Figure 2. Seasonal loan@ 27% interest charge
Figure 3. Seasonal loan@ 26% interest charge
Figure 4. Key ratios that the farmer needs to monitor
Suggestions for alternative financing are trade or supplier credit and equity investment or debentures.
Though limited, supplier credit is usually the least expensive since it is built on prior relationships and trust. For example, ABACUS360 needed a printer for additional work arising from a specific assignment requiring tremendous volumes of print. Our printers at the time were completely inadequate and would have cost substantial Kwachas in ink. We approached our supplier of printing machines and products and explained our predicament. A handshake, exchange of post-dated cheques and we had a brand-new state of the art printer at less than what a bank loan or lease would have cost. The farmers should leverage relationships by treating suppliers as integral partners in their business. This may mean mending broken relationships and making some concessions for the long-term. Cutting the middleman saves costs.

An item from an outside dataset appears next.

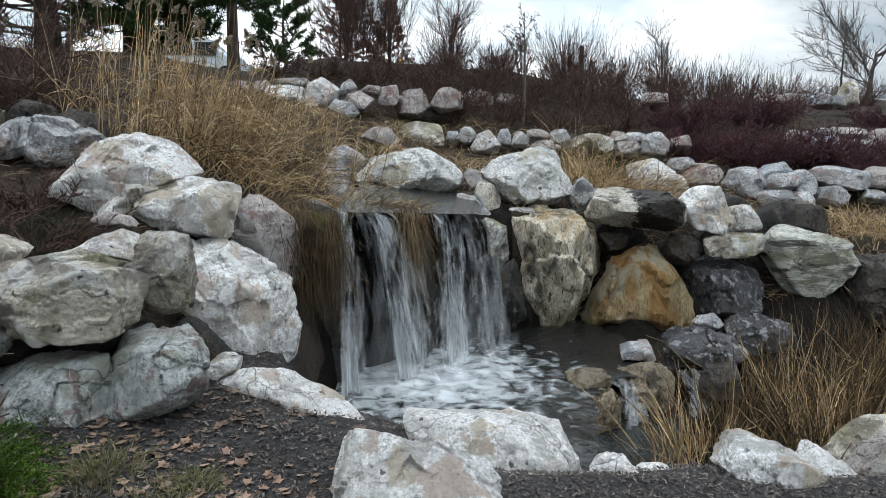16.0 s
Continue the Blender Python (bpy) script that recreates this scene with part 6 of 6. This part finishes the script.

Most farm businesses are sole proprietors and as such seem to only raise money from family. Restructuring the business from a sole proprietorship to a limited company can bring possibilities of raising money from third-parties that have confidence in the business. This alternative financing could be in the form of debentures or shares with differing characteristics. It is very important that the farmer structures financial needs with the perspective of how long it will take to reach profitability. Profitability for a farming business can easily take 10 years. One of our commercial farm clients only achieved profitability in the second generation. Bank loans poorly managed will strain profitability and may even erode the value of the business.
Planning company finances requires investing time in determining acreage, yields, money coming in and out of the business, etc. Financial planning is critical and a farmer will achieve success sooner if he/she does this as part of operations at least annually. Financial planning will create a culture of financial discipline that is pertinent for a low-cost volume business that sells commodities. Failure to plan what the best cash inflows and outflows are will result in long-term failure and a low value business that nobody wants to buy should the farmer want to sell. The annual financial statements that farmers demand from their accountants for tax filing are less important than the financial planning required for the business.
The farmer’s financial forecasts should contain a projection of cashflows for at least one year, a budgeted balance sheet and profit and loss account. These numbers must be reviewed at least quarterly with discussions and explanations for material variances and corrective action. If you can’t measure it, you can’t manage it!